The OPEC produces more than 40 percent of the world’s oil, so coordinated production cuts can have an immediate impact on global supply and demand balances. The group’s history shows any action will not be as smooth as advertised.
Members still have to sort out who will cut what, and the group usually overshoots its objectives by almost 5 percent, according to Goldman, which would wipe out any effect from lowering targets.
There is no detail yet on the production quota levels for each country, which would be “the major dispute,” Citigroup analysts, including Ed Morse, said in an e-mailed note dated on Wednesday.
While individual country quotas may be decided at OPEC’s meeting on Nov. 30, “this is still kicking the can down the road,” Morse wrote in the report.
Citibank and Goldman maintained their price forecasts. Citigroup sees oil trading between US$40 and US$50 a barrel through the end of the year, with Brent crude rising to a US$60 average next year.

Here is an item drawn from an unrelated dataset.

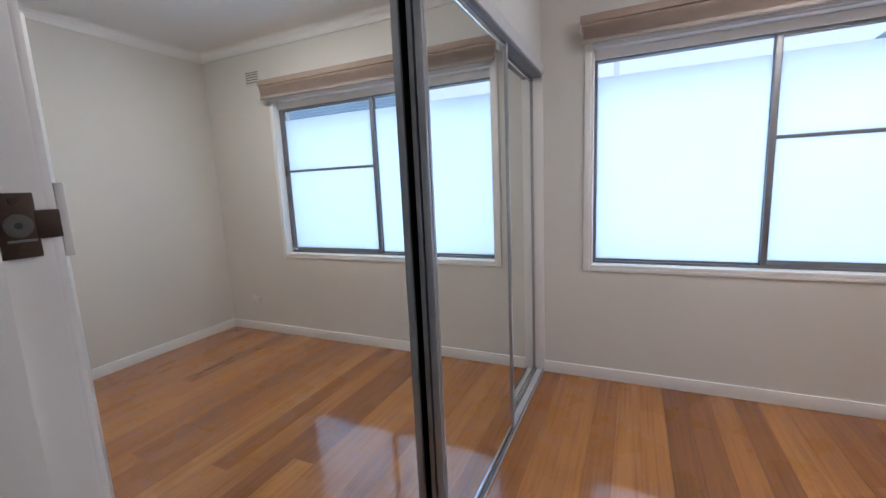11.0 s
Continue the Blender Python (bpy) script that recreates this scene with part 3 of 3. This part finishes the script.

Goldman sees oil ending this year at $43 a barrel and rising to US$53 next year.
An increase in prices could also prompt US shale production to rebound, and gain market share at OPEC’s expense, according to Citigroup.
The US shale industry is the “clear winner” from the decision, Morgan Stanley analysts, including Adam Longson, said in a report on Wednesday.
US shale producers should be incentivized by oil prices moving through the US$50 to US$60 range and above, witnessing sustained growth for several years, Morse wrote in the Citigroup report.
“This is the dilemma OPEC faces in the shale era,” Morse wrote.
While a cut in supply to 32.5 million barrels a day does not solve the oversupply immediately, it could potentially pull forward the global oil market rebalancing to as soon as early next year, according to Morgan Stanley.
At 33 million barrels a day, the rebalancing is likely in the second half of next year, though “non-OPEC supply response could put that timing at risk,” the bank said in its report.
“The reality is that when non-OPEC is growing, OPEC can’t manage prices over the medium term,” Longson wrote in the note.